By Julia van der Vink
Today I am thrilled to present Lagrein as the first of a long list of underrated grape varieties. There are thousands of grapes that are used around the world to make wine, but much to my chagrin, I am probably only close enough to about twenty of them to feel comfortable snuggling. Through my parents’ influence, much of my experience with wine revolved around an obsession with a few Bordeaux varieties, and their corresponding California transplants. But the waves of change are upon us! My quest to better understand some of these so-called “underrated grapes” has opened my eyes to the new limits of what wine can and should be, and I feel compelled to share the wealth. As they say, once you go Hárslevelu or Királyleányka, you never go back.
Lagrein, (pronounced La-grine), is considered one of the up and coming flagship wines of the Italian Alps and Dolomites. It is a true mountain wine, indigenous to one of Italy’s smallest wine producing regions, Alto Adige, (pronounced Ah-dee-jay), which also bears the Germanic name Südtirol, (don’t be confused by labels that use these names interchangeably). The snowcapped Alps of Alto Adige lie right on the border of Italy and Austria, and although linguistically German, the area reflects a climate that seductively synthesizes elements of the Mediterranean South and the Germanic North. Lagrein is the most widely grown grape in Alto Adige. The area experiences huge temperature swings from day to night, but guarded by the Alps, the cool slopes of the Bolzano basin still experience warm summer times that are perfect for Lagrein.

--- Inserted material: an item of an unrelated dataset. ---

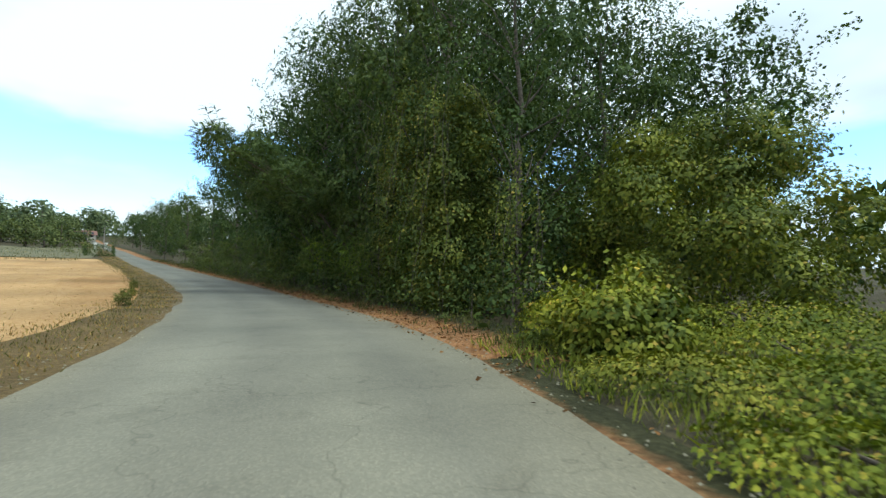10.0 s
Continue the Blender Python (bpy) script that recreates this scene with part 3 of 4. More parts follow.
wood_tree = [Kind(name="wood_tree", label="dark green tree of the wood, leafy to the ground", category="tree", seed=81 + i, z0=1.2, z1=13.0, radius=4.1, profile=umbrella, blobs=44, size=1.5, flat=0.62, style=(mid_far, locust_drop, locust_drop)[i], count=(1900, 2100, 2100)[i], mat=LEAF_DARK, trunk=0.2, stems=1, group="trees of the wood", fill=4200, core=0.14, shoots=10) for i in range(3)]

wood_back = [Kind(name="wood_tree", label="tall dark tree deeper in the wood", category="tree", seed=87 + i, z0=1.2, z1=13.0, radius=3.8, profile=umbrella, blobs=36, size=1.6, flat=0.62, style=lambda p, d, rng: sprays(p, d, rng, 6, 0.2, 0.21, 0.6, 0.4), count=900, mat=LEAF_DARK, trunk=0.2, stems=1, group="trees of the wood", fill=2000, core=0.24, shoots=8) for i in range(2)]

R = random.Random(7)
bramble = [Kind(name="bramble", label="low dark green bramble under the shrubs", category="shrub", seed=95 + i, z0=0.12, z1=1.2, radius=1.3, profile=dome, blobs=12, size=0.46, style=lambda p, d, rng: sprays(p, d, rng, 4, 0.14, 0.095, 0.62, 0.35, shape=ovals), count=130, mat=LEAF_BRAMBLE, trunk=0.02, stems=1, group="brambles", limbs=False, fill=120, shoots=0, core=0.2, flat=0.7) for i in range(2)]


def hedge(kinds, xs, y0, y1, step, low, high, wide=1.0, jitter=0.5):
    """A row of shrubs; xs(y) is the row's line."""
    y = y0
    while y < y1:
        k = R.choice(kinds)
        k.put(xs(y) + R.uniform(-jitter, jitter), y, R.uniform(low, high), wide * R.uniform(0.9, 1.15), R.uniform(0, 360))
        y += step * R.uniform(0.8, 1.2)


def line(*pts):
    ys, xs = [p[1] for p in pts], [p[0] for p in pts]
    return lambda y: float(np.interp(y, ys, xs))


left_front = line((-8.9, -10), (-8.6, 15), (-8.3, 30), (-8.6, 45), (-7.9, 62), (-7.6, 80), (-8.0, 92))
left_back = line((-12.2, -10), (-11.8, 40), (-11.2, 80), (-12, 115))
hedge([green[0], green[1], dark[0], green[2]], left_front, 7, 16, 2.8, 4.0, 4.9)
hedge([green[0], green[2], dark[0], green[1], bright[0], green[1]], left_front, 16, 45, 2.8, 4.0, 5.0)
hedge([green[0], green[1], dark[0], bright[0], green[2]], left_front, 45, 58, 2.8, 4.2, 5.1)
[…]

Lagrein is one of those grapes that truly inspires me with its disconnect between performance and expectation. Although the wine often appears inky, dense, and dark, it comes off much lighter on the palate than its color seems to suggest. Many Bordeaux drinkers might find this alarming at first, and when I first shared a bottle of Lagrein with my dad, the first thing he said what that the wine seemed “thin.” However, about fifteen minutes thereafter, as it began loosening its lederhosen, true appreciation dawned upon us. Many Lagrein wines have a lightness that is elegant, refreshing and unpretentious. Maintaining a smart terroir-driven minerality, it can be characterized by its tight dark fruit, smooth tannins, and velvety notes of violet, earth, and smoke. Although the wines can be anything from light to medium, and sometimes even decently full-bodied, (I had one particularly jammy one that I would have sworn was a different species), they are distinctively clean, with nice fresh acidity, and a dark, brooding finesse.
I would especially recommend Lagrein if you like Cabernet Franc, or as a stunning substitute for Chianti or Valpolicella. Lagrein lends itself well to the traditional foods of the area, (think of fatty cured pork speck, sauerkraut, bratwurst, and stewed game). However, I would contend that its lightness and acidity make it a refreshing summer wine that can easily be paired with lighter cuisines as well. In terms of specific producers to look out for, I would recommend J. Hoffstatter, (especially the wines from the Steinraffler estate). I also feel compelled to include the Georg Mumelter Lagrein Griesbauerhof, which I recently enjoyed extraordinarily.
Lagrein is an unusual and expressive mountain wine that couples terroir-driven purity with unique velvety depth. However, it is relatively unknown amongst many drinkers, and is currently only ranked as the 116th most frequently consumed varietal out of the 156 listed in the cellars of Drync users. Just yesterday, Eric Asimov introduced Lagrein as Unfamiliar, But Worth Getting to Know. It is arguably not for everybody, but I hope you go out and try a bottle.